■ WRITTEN EXERCISE
Retype, with no alterations, every line between the one containing "Recreate this scene" and the one containing "import bmesh", counting both of those lines too. Pictures are to be left out.

■ GIVEN RECORDS
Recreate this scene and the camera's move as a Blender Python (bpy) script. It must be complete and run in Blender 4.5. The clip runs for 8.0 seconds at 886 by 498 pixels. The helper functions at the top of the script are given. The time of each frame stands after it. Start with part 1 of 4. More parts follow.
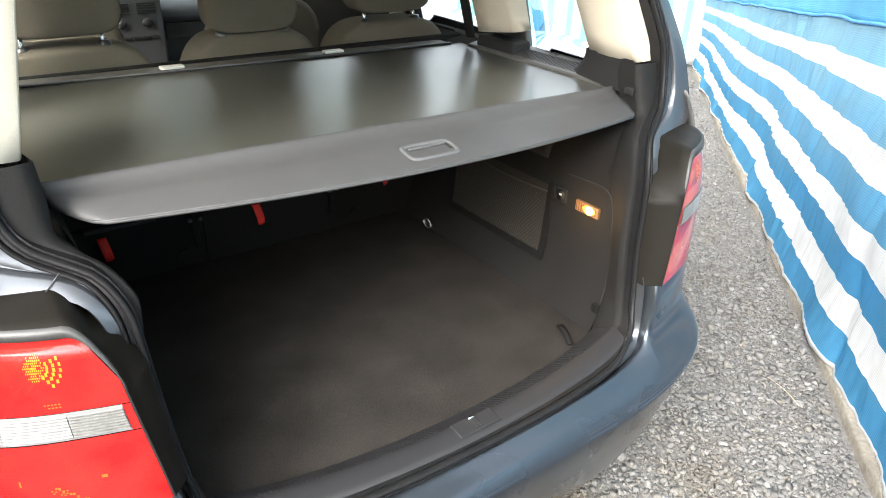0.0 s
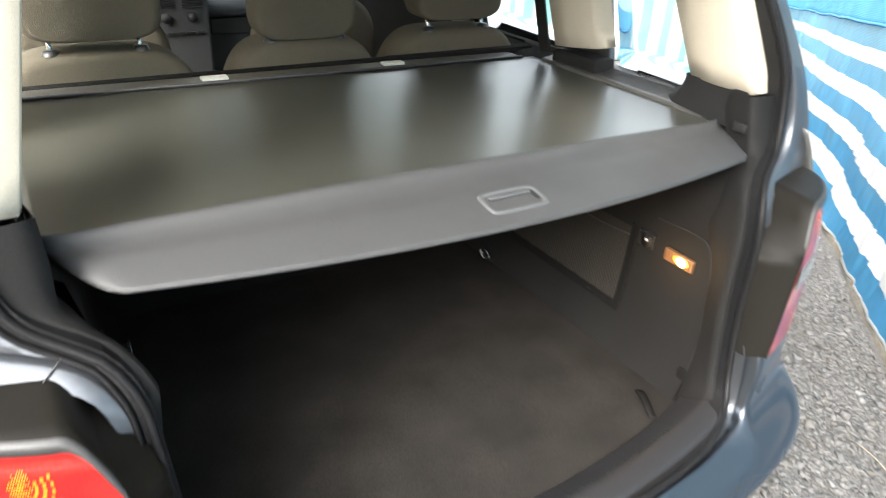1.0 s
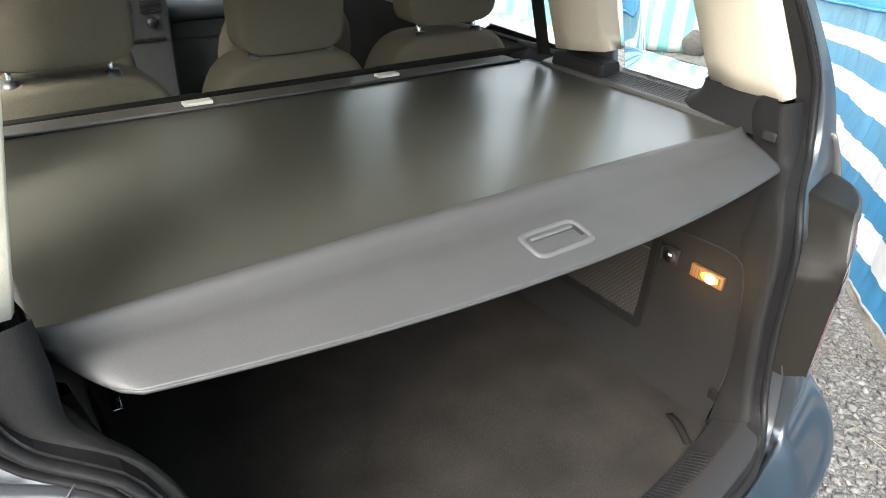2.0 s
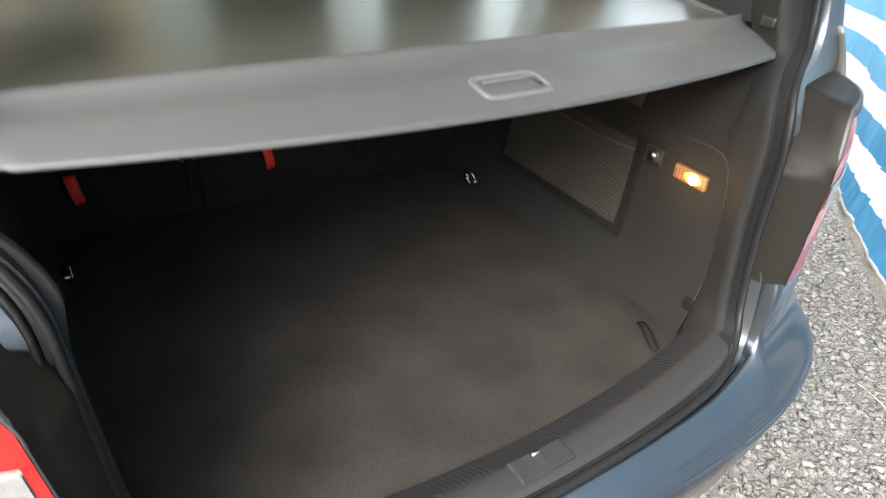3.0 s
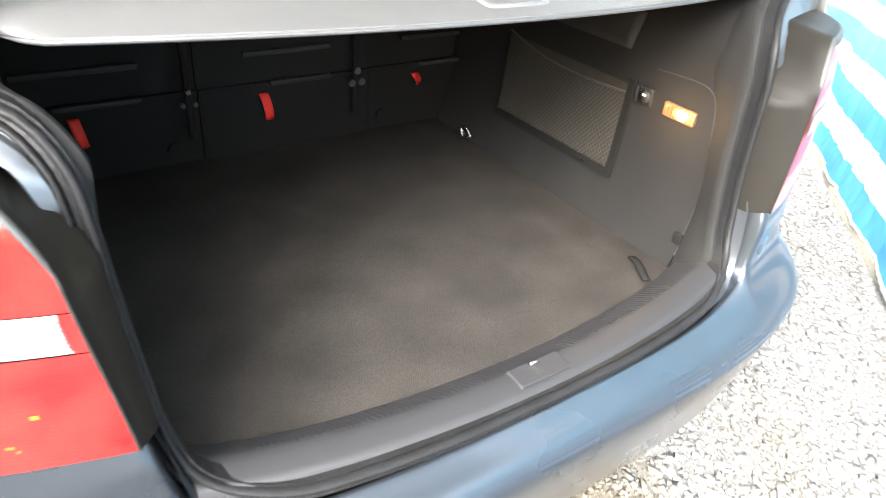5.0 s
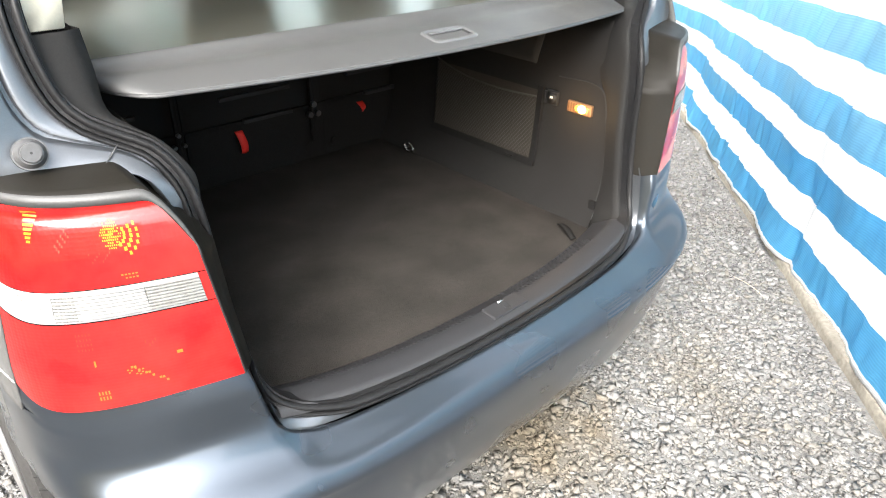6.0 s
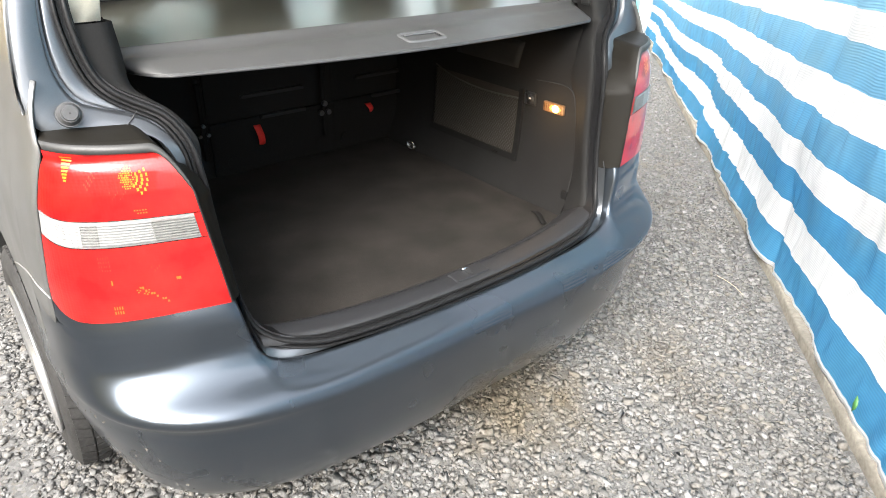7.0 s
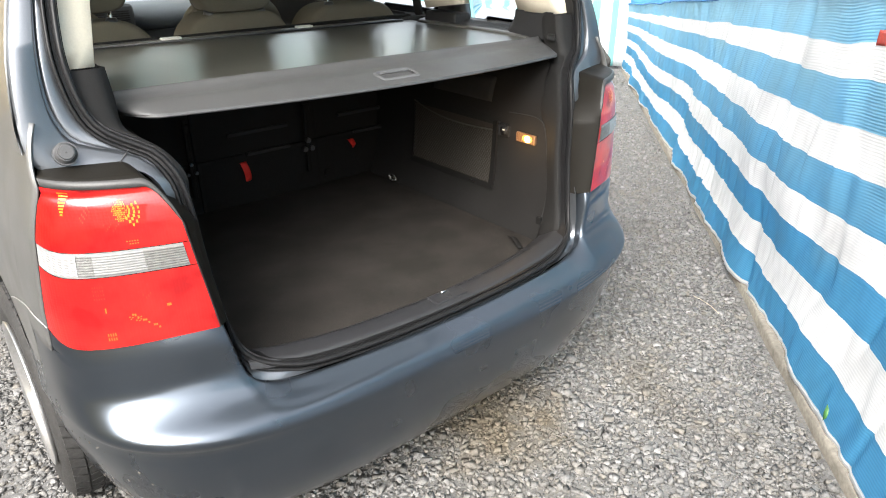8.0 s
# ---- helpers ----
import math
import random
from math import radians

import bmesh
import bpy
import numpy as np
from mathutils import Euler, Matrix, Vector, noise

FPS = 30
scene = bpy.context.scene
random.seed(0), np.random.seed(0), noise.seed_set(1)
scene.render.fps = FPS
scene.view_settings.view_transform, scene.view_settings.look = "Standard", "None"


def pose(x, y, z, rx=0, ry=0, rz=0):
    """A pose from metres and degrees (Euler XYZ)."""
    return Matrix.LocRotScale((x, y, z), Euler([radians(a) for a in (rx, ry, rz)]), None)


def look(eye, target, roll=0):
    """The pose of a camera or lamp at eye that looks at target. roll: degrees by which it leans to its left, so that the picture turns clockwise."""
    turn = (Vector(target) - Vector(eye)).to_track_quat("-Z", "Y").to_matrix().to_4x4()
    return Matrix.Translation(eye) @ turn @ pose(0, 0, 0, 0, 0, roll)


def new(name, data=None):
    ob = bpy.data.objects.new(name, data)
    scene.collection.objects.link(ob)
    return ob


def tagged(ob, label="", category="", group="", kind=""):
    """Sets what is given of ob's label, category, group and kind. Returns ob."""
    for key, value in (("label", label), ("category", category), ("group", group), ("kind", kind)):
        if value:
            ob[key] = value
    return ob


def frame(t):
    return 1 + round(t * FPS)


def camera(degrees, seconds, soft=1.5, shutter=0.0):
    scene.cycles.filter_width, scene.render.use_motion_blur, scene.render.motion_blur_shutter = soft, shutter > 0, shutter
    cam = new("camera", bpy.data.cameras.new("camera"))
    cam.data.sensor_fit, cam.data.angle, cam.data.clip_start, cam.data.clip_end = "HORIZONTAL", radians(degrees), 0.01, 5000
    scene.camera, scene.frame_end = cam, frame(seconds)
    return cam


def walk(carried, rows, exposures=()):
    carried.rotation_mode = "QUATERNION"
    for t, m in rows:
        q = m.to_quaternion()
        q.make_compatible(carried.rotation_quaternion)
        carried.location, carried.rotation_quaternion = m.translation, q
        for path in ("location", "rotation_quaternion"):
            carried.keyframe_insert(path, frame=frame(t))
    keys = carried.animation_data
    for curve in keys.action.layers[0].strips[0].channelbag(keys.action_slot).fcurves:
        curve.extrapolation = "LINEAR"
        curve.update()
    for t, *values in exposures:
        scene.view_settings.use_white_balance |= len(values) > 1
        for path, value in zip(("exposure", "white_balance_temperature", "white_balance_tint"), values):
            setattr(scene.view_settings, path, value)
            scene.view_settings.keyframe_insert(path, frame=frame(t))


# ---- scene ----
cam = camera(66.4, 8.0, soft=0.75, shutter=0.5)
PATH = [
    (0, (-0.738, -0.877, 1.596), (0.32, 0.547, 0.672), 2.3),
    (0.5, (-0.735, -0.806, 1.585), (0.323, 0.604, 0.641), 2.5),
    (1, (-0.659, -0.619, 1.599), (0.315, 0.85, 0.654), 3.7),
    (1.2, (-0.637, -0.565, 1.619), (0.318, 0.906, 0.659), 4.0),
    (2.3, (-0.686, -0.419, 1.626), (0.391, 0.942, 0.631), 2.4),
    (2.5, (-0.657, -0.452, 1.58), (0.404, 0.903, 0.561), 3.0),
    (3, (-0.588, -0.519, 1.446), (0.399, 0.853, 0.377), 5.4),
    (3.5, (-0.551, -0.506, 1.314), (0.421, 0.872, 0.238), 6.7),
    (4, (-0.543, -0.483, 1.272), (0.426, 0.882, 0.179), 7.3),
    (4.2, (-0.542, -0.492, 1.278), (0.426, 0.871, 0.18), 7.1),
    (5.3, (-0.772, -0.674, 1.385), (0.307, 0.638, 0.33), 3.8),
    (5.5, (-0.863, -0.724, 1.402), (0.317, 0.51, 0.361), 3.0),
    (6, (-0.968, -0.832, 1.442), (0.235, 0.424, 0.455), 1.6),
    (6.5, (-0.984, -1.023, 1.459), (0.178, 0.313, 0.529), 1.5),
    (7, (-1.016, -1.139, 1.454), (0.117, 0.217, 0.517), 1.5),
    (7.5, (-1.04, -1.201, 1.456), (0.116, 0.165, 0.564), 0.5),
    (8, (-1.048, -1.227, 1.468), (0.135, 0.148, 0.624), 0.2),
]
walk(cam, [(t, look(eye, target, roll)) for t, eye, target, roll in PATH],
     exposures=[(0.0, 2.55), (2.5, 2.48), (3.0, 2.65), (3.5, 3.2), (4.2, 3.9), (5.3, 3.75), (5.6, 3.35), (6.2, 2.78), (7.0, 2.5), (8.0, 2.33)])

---

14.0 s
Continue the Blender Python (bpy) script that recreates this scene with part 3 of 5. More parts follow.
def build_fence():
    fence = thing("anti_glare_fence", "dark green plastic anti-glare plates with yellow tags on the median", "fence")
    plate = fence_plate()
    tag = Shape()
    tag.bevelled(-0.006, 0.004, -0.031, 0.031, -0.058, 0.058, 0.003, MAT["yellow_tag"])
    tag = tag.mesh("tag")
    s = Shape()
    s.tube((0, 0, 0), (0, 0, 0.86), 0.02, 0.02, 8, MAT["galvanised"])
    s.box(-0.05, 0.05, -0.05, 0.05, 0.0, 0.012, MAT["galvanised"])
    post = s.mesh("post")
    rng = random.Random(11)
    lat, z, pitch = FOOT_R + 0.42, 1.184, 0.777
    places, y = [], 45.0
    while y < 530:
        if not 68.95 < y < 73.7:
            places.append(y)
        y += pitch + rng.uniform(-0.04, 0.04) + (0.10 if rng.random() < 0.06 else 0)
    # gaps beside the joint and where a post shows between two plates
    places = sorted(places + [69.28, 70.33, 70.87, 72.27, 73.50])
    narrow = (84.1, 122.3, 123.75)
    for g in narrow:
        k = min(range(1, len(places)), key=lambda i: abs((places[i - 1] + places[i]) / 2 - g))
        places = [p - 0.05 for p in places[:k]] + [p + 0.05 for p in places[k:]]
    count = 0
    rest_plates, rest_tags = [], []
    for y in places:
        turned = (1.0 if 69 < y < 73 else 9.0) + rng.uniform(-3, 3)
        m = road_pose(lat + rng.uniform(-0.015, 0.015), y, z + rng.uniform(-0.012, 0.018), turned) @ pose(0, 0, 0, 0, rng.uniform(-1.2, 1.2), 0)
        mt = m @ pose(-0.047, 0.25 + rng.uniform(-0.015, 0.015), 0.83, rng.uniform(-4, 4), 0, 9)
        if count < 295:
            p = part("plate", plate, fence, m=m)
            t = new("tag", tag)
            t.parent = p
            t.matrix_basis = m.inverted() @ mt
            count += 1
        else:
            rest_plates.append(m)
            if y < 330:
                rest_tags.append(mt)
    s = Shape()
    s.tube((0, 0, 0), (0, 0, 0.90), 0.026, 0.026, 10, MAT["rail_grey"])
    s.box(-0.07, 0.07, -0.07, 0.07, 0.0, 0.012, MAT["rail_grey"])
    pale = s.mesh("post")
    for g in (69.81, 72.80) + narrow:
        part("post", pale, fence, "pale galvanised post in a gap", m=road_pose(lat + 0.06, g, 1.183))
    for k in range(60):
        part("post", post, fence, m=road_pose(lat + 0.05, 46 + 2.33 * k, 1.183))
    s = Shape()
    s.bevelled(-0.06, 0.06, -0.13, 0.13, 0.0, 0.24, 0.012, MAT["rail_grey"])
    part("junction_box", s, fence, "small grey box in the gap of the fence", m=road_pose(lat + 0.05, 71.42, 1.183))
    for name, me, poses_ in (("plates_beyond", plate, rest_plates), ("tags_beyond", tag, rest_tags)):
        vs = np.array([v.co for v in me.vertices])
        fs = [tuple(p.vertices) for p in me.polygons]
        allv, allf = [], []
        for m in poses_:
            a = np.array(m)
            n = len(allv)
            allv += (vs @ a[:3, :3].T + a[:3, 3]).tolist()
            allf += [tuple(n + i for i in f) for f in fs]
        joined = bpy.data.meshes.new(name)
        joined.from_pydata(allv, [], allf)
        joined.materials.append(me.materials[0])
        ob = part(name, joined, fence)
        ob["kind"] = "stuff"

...

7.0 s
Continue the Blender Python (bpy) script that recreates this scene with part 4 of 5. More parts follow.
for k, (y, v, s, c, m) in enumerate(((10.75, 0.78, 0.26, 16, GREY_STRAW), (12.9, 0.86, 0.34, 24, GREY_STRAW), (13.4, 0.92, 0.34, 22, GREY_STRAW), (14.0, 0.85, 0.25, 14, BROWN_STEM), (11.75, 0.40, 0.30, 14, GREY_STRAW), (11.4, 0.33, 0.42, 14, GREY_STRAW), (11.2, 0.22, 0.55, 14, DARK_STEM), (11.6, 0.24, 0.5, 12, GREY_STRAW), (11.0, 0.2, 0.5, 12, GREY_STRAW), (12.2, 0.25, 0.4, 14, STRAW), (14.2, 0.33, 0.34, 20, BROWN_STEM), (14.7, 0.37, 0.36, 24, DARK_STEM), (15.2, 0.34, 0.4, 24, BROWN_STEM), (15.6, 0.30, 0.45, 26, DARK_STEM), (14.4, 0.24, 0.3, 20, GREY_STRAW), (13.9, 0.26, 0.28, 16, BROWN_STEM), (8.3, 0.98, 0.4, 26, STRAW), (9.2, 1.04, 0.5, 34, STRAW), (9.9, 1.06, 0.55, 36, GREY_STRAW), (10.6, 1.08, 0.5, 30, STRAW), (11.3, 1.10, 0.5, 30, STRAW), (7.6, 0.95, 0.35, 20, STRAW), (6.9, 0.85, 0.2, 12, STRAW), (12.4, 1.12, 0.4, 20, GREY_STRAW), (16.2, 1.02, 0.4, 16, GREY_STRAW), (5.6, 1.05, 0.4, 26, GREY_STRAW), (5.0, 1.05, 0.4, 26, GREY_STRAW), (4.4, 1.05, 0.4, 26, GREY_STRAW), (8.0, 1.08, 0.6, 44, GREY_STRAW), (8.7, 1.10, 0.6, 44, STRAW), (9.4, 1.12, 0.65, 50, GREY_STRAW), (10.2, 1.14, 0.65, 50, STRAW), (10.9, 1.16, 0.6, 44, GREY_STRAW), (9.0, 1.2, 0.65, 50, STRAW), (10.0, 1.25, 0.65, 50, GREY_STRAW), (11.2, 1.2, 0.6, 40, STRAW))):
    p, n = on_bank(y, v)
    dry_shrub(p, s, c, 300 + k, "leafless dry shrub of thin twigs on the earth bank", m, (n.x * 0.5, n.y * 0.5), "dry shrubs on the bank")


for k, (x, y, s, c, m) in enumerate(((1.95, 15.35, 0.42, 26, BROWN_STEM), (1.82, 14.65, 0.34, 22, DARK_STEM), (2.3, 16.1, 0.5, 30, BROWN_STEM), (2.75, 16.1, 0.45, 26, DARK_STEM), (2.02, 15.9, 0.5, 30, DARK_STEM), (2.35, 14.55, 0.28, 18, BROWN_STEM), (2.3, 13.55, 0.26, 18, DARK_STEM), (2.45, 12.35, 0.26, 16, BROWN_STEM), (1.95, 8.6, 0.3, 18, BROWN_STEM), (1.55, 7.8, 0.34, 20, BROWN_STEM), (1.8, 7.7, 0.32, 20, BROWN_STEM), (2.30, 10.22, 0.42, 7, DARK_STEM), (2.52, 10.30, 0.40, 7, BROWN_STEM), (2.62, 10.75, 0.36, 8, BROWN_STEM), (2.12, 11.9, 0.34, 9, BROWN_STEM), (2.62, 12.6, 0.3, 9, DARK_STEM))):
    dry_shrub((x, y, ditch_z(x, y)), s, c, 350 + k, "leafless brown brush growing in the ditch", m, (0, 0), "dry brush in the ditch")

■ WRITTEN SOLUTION
Recreate this scene and the camera's move as a Blender Python (bpy) script. It must be complete and run in Blender 4.5. The clip runs for 8.0 seconds at 886 by 498 pixels. The helper functions at the top of the script are given. The time of each frame stands after it. Start with part 1 of 4. More parts follow.
0.0 s
1.0 s
2.0 s
3.0 s
5.0 s
6.0 s
7.0 s
8.0 s
# ---- helpers ----
import math
import random
from math import radians

import bmesh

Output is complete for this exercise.